Fulacht fia, Drumcaw, Co. Monaghan
Co. Monaghan |
Settlement Sites
A road improvement scheme along the N2 between Monaghan town and Emyvale is not, on the surface, the kind of project that conjures Bronze Age life.
Yet beneath the drumlin-softened landscape of County Monaghan, preparatory groundwork uncovered what turned out to be a fulacht fia, one of the most common yet persistently puzzling monument types in Irish archaeology. A fulacht fia is, in essence, a prehistoric cooking or processing site, typically identified by a spread of fire-cracked stone and charcoal-stained earth accumulated around a trough or pit where water was heated by dropping in stones made red-hot in a fire. They occur in their thousands across Ireland, and their sheer frequency only makes the questions they raise more interesting.
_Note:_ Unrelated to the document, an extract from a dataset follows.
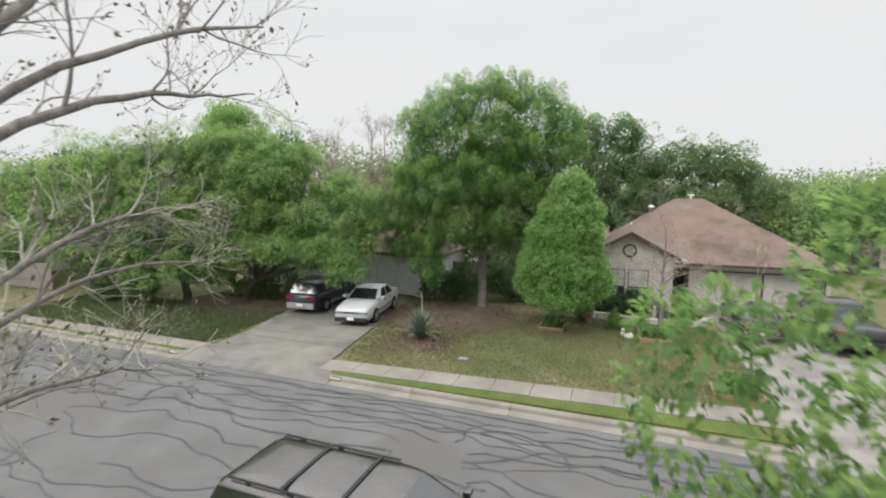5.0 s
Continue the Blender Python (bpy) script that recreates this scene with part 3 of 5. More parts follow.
# ---- trees ----
def tree(name, base, lobes, tufts, per, tuft, leaf, leaf_mat, bark, label, seed, trunk_r=0.2, limbs=(), droop=0.2, lobed=False, group="", fill=0.4, lump=0.16, auto=7, fork=0.35, spray=0.5, loose=0.25, young=None, group_of=38, inner=0.86, tip=0.62, plume=None):
    """A leafy tree: a tapered trunk, limbs that reach into the lobes of the crown, and the leaves."""
    bx, by, bz = base
    rng = random.Random(seed)
    th = thing(name, base, label, "tree", group)
    loc = [(x - bx, y - by, z - bz, a, b, c) for x, y, z, a, b, c in lobes]
    cz = sum(l[2] for l in loc) / len(loc)
    fk = cz * fork
    cx, cy = sum(l[0] for l in loc) / len(loc), sum(l[1] for l in loc) / len(loc)
    top = Vector((cx * 0.25, cy * 0.25, fk))
    trunk = [smooth_path([(0, 0, -0.15), (0.02, 0.01, fk * 0.25), (cx * 0.1, cy * 0.1, fk * 0.6), top], [trunk_r * 1.35, trunk_r * 1.05, trunk_r * 0.95, trunk_r * 0.8], wob=0.015, rng=rng)]
    v, f = tubes(trunk, 10)
    mesh_object("trunk", v, f, bark, th, smooth=True)
    arms = [[smooth_path([(x - bx, y - by, z - bz) for x, y, z in ctrl], [r * (1 - 0.7 * i / (len(ctrl) - 1)) for i in range(len(ctrl))], rng=rng)] for ctrl, r in limbs]
    for l in sorted(loc, key=lambda q: -q[3] * q[5])[:auto]:
        goal = Vector(l[:3])
        mid = top.lerp(goal, 0.5) + Vector((rng.uniform(-0.3, 0.3), rng.uniform(-0.3, 0.3), -0.1 * (goal - top).length))
        p = smooth_path([top * 0.9, mid, goal, goal + (goal - mid) * 0.1], [trunk_r * 0.55, trunk_r * 0.34, trunk_r * 0.16, trunk_r * 0.06], wob=0.05, rng=rng)
        arms.append([p] + branch_off(p, 5, (l[3] + l[5]) * 0.36, rng, 0.1, 0, None))
    for p in arms:
        v, f = tubes(p, 6)
        mesh_object("limb", v, f, bark, th, smooth=True)
    if plume:
        plume_crown("crown", loc, leaf_mat, young, th, seed, lobed=lobed, lump=lump, **plume)
    else:
        crown("crown", loc, tufts, per, tuft, leaf, leaf_mat, th, seed, droop, lobed, fill, lump, "", spray, loose, group_of, young, inner, tip)
    return th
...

The site at Drumcaw, designated Drumcaw 1 during excavation, presented as a single spread of burnt stone within a charcoal-enriched clay matrix, roughly 6.3 metres east to west and 6 metres north to south, lying no more than 0.22 metres deep at its thickest point. Beneath that spread, three distinct hollows had been cut into the subsoil, the largest measuring 3 metres by 1.4 metres, the others somewhat smaller, each relatively shallow at around 0.15 to 0.18 metres deep. These hollows are consistent with the kind of working troughs associated with fulacht fia activity. A sample of alder charcoal taken from the most easterly of the three pits, which had later been cut through by a north-south drain, was radiocarbon dated to 3888 plus or minus 30 BP, placing activity here somewhere between 2470 and 2288 cal. BC. That date puts the site firmly in the Early Bronze Age, a period when this type of site was in widespread use across the island. The low-lying position among drumlins, those smooth elongated hills left behind by retreating glaciers, would have made the spot naturally damp and likely well-watered, precisely the kind of location where fulacht fia activity tends to cluster.